The problem:
Copy all the data exactly, except the pictures.
= = = = =
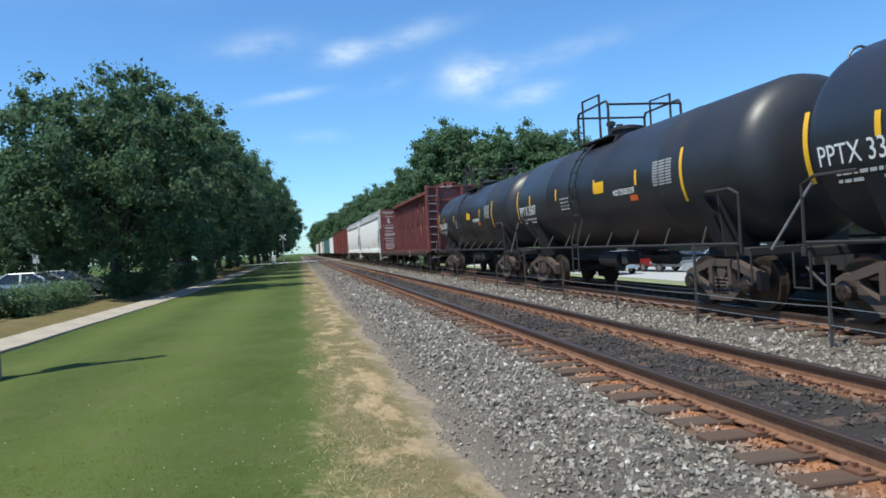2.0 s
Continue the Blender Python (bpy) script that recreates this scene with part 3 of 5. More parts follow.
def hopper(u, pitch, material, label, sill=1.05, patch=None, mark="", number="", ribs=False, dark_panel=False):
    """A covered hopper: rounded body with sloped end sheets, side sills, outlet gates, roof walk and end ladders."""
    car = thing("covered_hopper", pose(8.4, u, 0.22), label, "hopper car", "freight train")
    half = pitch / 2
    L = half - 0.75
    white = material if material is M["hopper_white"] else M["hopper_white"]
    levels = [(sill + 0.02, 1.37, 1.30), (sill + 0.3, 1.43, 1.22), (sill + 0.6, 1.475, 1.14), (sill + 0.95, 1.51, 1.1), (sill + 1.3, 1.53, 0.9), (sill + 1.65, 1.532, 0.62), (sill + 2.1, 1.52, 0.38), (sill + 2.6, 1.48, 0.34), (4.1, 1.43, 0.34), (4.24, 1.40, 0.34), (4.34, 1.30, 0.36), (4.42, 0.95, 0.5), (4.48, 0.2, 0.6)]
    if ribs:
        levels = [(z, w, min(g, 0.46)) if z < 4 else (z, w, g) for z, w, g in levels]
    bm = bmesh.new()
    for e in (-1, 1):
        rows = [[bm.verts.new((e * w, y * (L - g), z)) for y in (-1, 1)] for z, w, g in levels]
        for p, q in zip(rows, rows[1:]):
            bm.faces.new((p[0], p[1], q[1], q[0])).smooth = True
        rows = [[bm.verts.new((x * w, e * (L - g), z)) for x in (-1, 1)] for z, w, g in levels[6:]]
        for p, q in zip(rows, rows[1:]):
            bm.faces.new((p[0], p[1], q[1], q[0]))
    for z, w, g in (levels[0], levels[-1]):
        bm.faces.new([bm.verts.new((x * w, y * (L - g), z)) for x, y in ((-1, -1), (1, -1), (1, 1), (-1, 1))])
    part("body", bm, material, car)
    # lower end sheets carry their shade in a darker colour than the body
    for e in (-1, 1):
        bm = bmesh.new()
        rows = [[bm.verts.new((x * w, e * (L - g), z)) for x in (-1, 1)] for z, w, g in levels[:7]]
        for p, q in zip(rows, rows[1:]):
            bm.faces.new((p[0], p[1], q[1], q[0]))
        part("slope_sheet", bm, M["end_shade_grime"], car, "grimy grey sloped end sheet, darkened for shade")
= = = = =
Final result:
2.0 s
Continue the Blender Python (bpy) script that recreates this scene with part 3 of 5. More parts follow.
def hopper(u, pitch, material, label, sill=1.05, patch=None, mark="", number="", ribs=False, dark_panel=False):
    """A covered hopper: rounded body with sloped end sheets, side sills, outlet gates, roof walk and end ladders."""
    car = thing("covered_hopper", pose(8.4, u, 0.22), label, "hopper car", "freight train")
    half = pitch / 2
    L = half - 0.75
    white = material if material is M["hopper_white"] else M["hopper_white"]
    levels = [(sill + 0.02, 1.37, 1.30), (sill + 0.3, 1.43, 1.22), (sill + 0.6, 1.475, 1.14), (sill + 0.95, 1.51, 1.1), (sill + 1.3, 1.53, 0.9), (sill + 1.65, 1.532, 0.62), (sill + 2.1, 1.52, 0.38), (sill + 2.6, 1.48, 0.34), (4.1, 1.43, 0.34), (4.24, 1.40, 0.34), (4.34, 1.30, 0.36), (4.42, 0.95, 0.5), (4.48, 0.2, 0.6)]
    if ribs:
        levels = [(z, w, min(g, 0.46)) if z < 4 else (z, w, g) for z, w, g in levels]
    bm = bmesh.new()
    for e in (-1, 1):
        rows = [[bm.verts.new((e * w, y * (L - g), z)) for y in (-1, 1)] for z, w, g in levels]
        for p, q in zip(rows, rows[1:]):
            bm.faces.new((p[0], p[1], q[1], q[0])).smooth = True
        rows = [[bm.verts.new((x * w, e * (L - g), z)) for x in (-1, 1)] for z, w, g in levels[6:]]
        for p, q in zip(rows, rows[1:]):
            bm.faces.new((p[0], p[1], q[1], q[0]))
    for z, w, g in (levels[0], levels[-1]):
        bm.faces.new([bm.verts.new((x * w, y * (L - g), z)) for x, y in ((-1, -1), (1, -1), (1, 1), (-1, 1))])
    part("body", bm, material, car)
    # lower end sheets carry their shade in a darker colour than the body
    for e in (-1, 1):
        bm = bmesh.new()
        rows = [[bm.verts.new((x * w, e * (L - g), z)) for x in (-1, 1)] for z, w, g in levels[:7]]
        for p, q in zip(rows, rows[1:]):
            bm.faces.new((p[0], p[1], q[1], q[0]))
        part("slope_sheet", bm, M["end_shade_grime"], car, "grimy grey sloped end sheet, darkened for shade")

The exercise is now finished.